Now think about our four treatment plans. As long as we don’t ever get any more information about which limb the patient has broken, putting a cast on the right arm is the most likely to work of the four. 35% of the time, we will have fluked the correct limb. This is why, in comparative clinical trials, CRA outperformed both CRL and CLL by 10% (35% vs. 25% in both cases), and CLL outperformed CLA (25% vs 15%). Of course, assuming no UBL patients have also broken their neck, each of the treatments will do better than CN precisely because a minority of the patients will be lucky enough to get the correct limb put into a cast.
The researchers also happened to try out putting both arms and both legs in casts. That was CRA+CLA and CRL+CLL. Now, this raised the probability of getting the correct limb to 50% in each case. But the side effects were much worse. Having both arms in casts is much more debilitating than just one. It puts much bigger limits on your enjoyment of your life, and leaves you dependent on a carer for basic needs like food and dressing. Here the judgment was that the side effects of having both arms in casts are worse than having both legs in casts. Both legs in casts makes it very hard to get about without a wheelchair.

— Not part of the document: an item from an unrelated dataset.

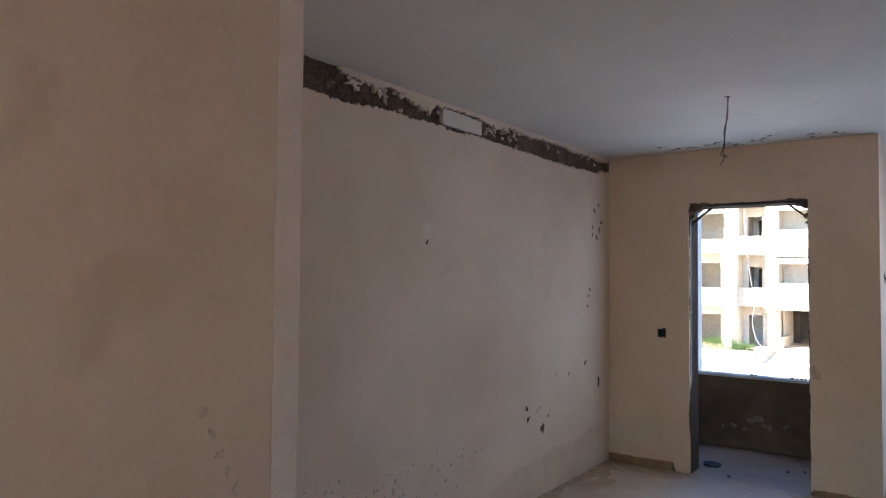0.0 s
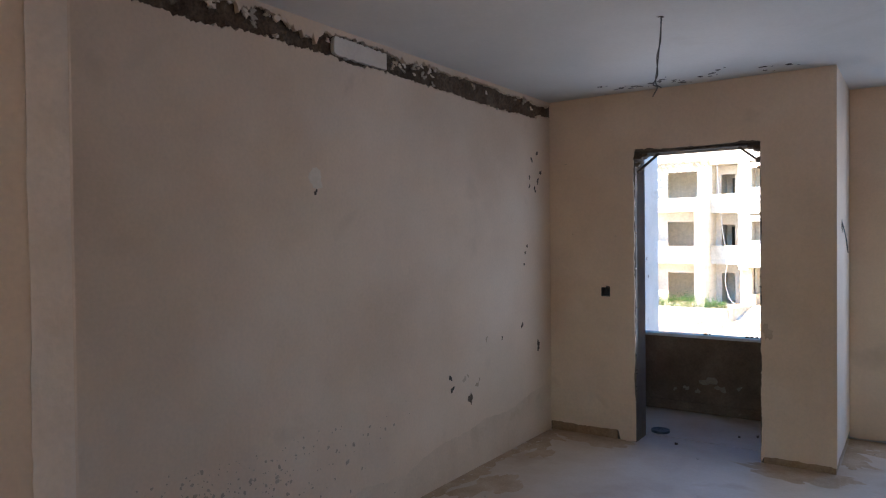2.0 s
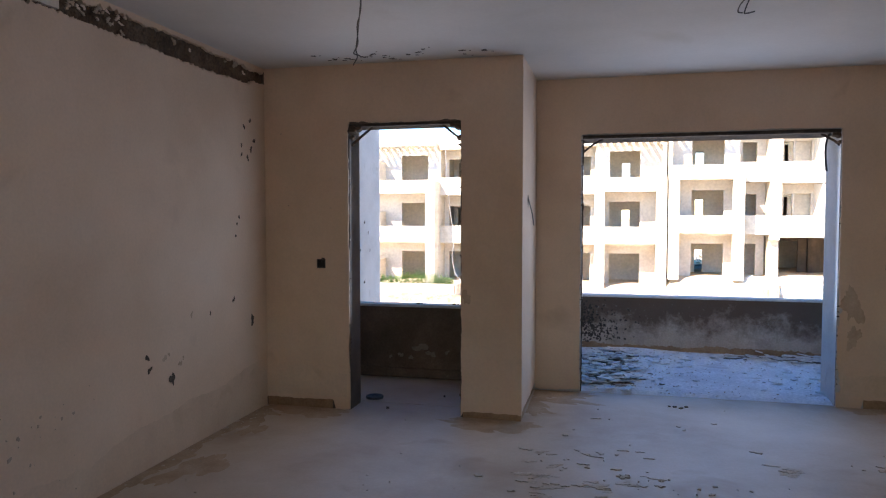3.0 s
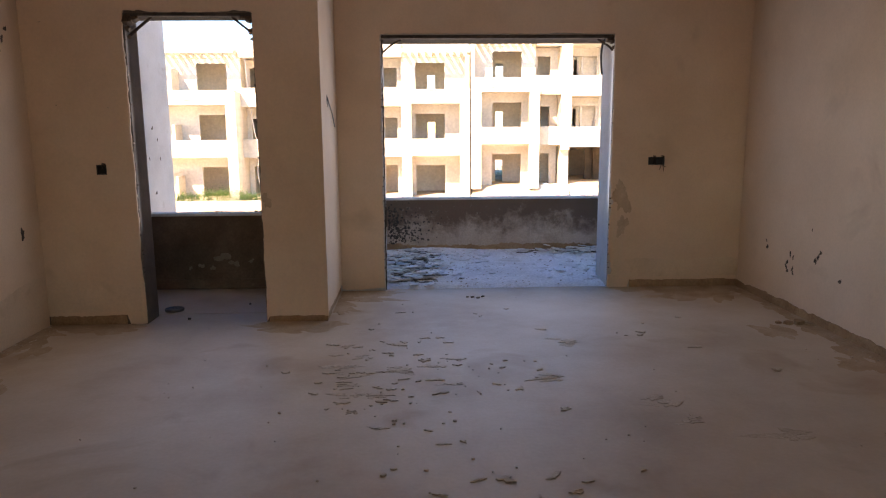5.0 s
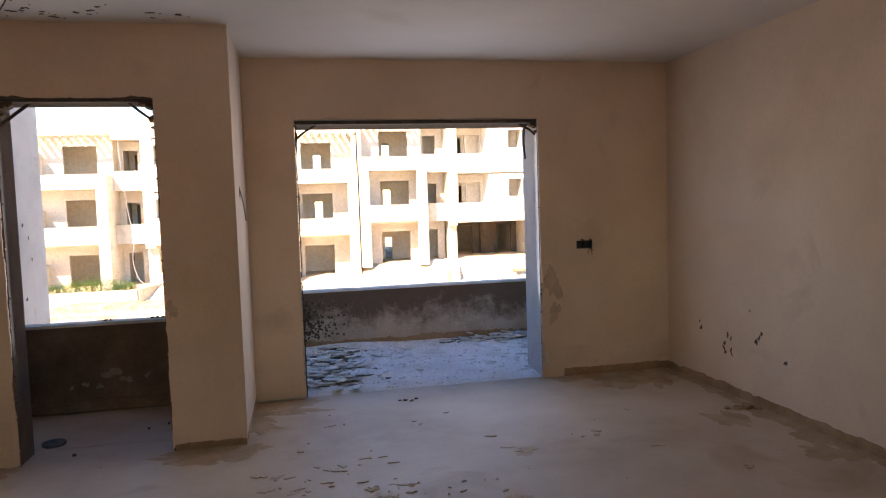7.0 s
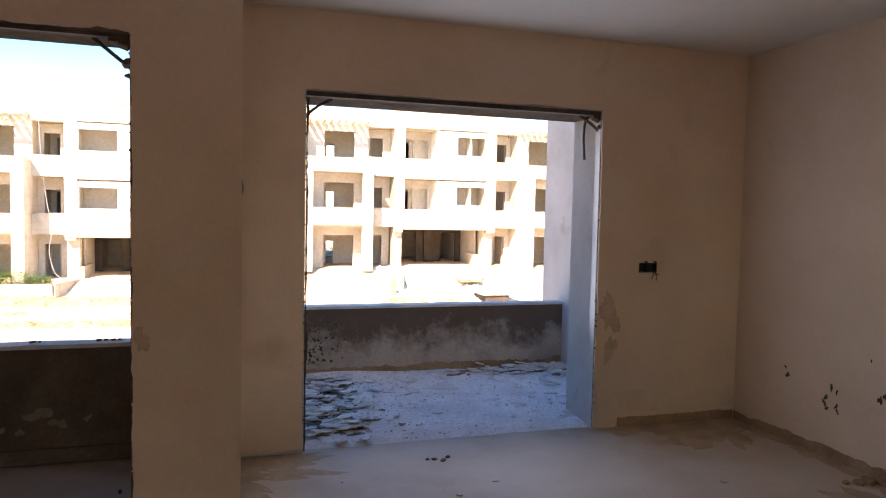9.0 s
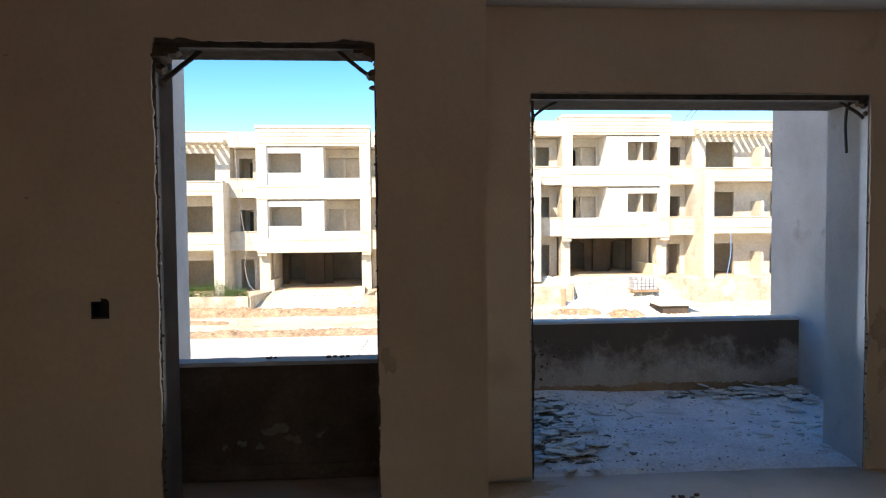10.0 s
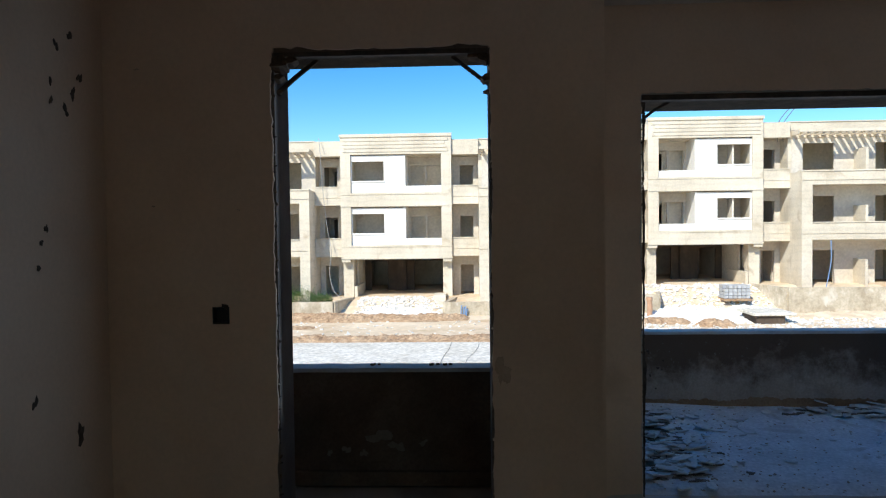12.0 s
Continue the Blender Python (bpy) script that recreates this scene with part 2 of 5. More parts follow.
# ---- shape helpers ----
def cells(xs, ys, zs, empty):
    """Solid blocks on a grid without those that lie in one of the empty boxes; outer faces alone."""
    bm = bmesh.new()
    xs, ys, zs = sorted(set(xs)), sorted(set(ys)), sorted(set(zs))
    nx, ny, nz = len(xs) - 1, len(ys) - 1, len(zs) - 1

    def solid(i, j, k):
        if not (0 <= i < nx and 0 <= j < ny and 0 <= k < nz):
            return False
        c = ((xs[i] + xs[i + 1]) / 2, (ys[j] + ys[j + 1]) / 2, (zs[k] + zs[k + 1]) / 2)
        return not any(all(b[n] < c[n] < b[n + 3] for n in range(3)) for b in empty)

    verts = {}

    def v(i, j, k):
        if (i, j, k) not in verts:
            verts[i, j, k] = bm.verts.new((xs[i], ys[j], zs[k]))
        return verts[i, j, k]

    for i in range(nx):
        for j in range(ny):
            for k in range(nz):
                if not solid(i, j, k):
                    continue
                if not solid(i - 1, j, k):
                    bm.faces.new([v(i, j, k), v(i, j, k + 1), v(i, j + 1, k + 1), v(i, j + 1, k)])
                if not solid(i + 1, j, k):
                    bm.faces.new([v(i + 1, j, k), v(i + 1, j + 1, k), v(i + 1, j + 1, k + 1), v(i + 1, j, k + 1)])
                if not solid(i, j - 1, k):
                    bm.faces.new([v(i, j, k), v(i + 1, j, k), v(i + 1, j, k + 1), v(i, j, k + 1)])
                if not solid(i, j + 1, k):
                    bm.faces.new([v(i, j + 1, k), v(i, j + 1, k + 1), v(i + 1, j + 1, k + 1), v(i + 1, j + 1, k)])
                if not solid(i, j, k - 1):
                    bm.faces.new([v(i, j, k), v(i, j + 1, k), v(i + 1, j + 1, k), v(i + 1, j, k)])
                if not solid(i, j, k + 1):
                    bm.faces.new([v(i, j, k + 1), v(i + 1, j, k + 1), v(i + 1, j + 1, k + 1), v(i, j + 1, k + 1)])
    return bm


def block(x0, y0, z0, x1, y1, z1):
    return cells([x0, x1], [y0, y1], [z0, z1], [])


def join(*bms):
    """All the given bmeshes in one."""
    bm = bms[0]
    for o in bms[1:]:
        me = bpy.data.meshes.new("join")
        o.to_mesh(me)
        o.free()
        bm.from_mesh(me)
        bpy.data.meshes.remove(me)
    return bm


def part(name, bm, material, parent=None, label="", smooth=False):
    me = bpy.data.meshes.new(name)
    bm.to_mesh(me)
    bm.free()
    me.materials.append(material)
    if smooth:
        for p in me.polygons:
            p.use_smooth = True
    ob = new(name, me)
    if parent:
        ob.parent = parent
    if label:
        ob["label"] = label
    return ob


def setting(name, bm, material, label):
    return tagged(part(name, bm, material), label, name.split("_")[0], kind="structure")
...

It could be very difficult if a wheelchair wasn’t provided, or for people who don’t live in wheelchair accessible locations. But at least it allows for feeding oneself and would leave many people still able to work. You might disagree with that judgement, but nothing here depends on it. We could, of course, have invented a treatment that was 100% effective—CRA+CRL+CLA+CLL. Putting every limb in a cast covers all the bases, but at such a cost to quality of life. The 35% increase compared to the placebo that CRA managed looked so good that putting casts on all limbs might never have been considered.
But we all know there’s a better way. Find out which limb is broken. Put a cast on that limb. Assuming that we can successfully identify the broken limb in every case, we should be able to gain 100% effectiveness with a toolkit of all four treatments—targeted appropriately to the patients who need them. We also minimize the side-effects. The only limbs that get put out of commission are the broken ones.
We understand what limbs are and how to identify when they’re broken. This is a much easier game of treatment selection than the ones that we meet in the wild. The crucial point, though, is that relying on RCT evidence leaves us with the kind of information you had before the definition of UBL was filled in. You had no way of knowing that the 35% of patients who benefitted from CRA and the 25% who benefited from CRL were entirely different patients. When judging the quality of your whole evidence base, if you find yourself in a situation like the pre-reveal UBL situation, it seems the only reasonable judgment is that your evidence base to make a decision is weak and patchy. Those gaps can’t be filled by RCT evidence. It follows that an evidence base can’t realistically be high quality and detailed without observational and mechanistic evidence, and can’t be high quality with RCTs or even systematic reviews and meta-analyses of RCTs, alone.
 Collins and Pinch, Dr. Golem: How to Think about Medicine.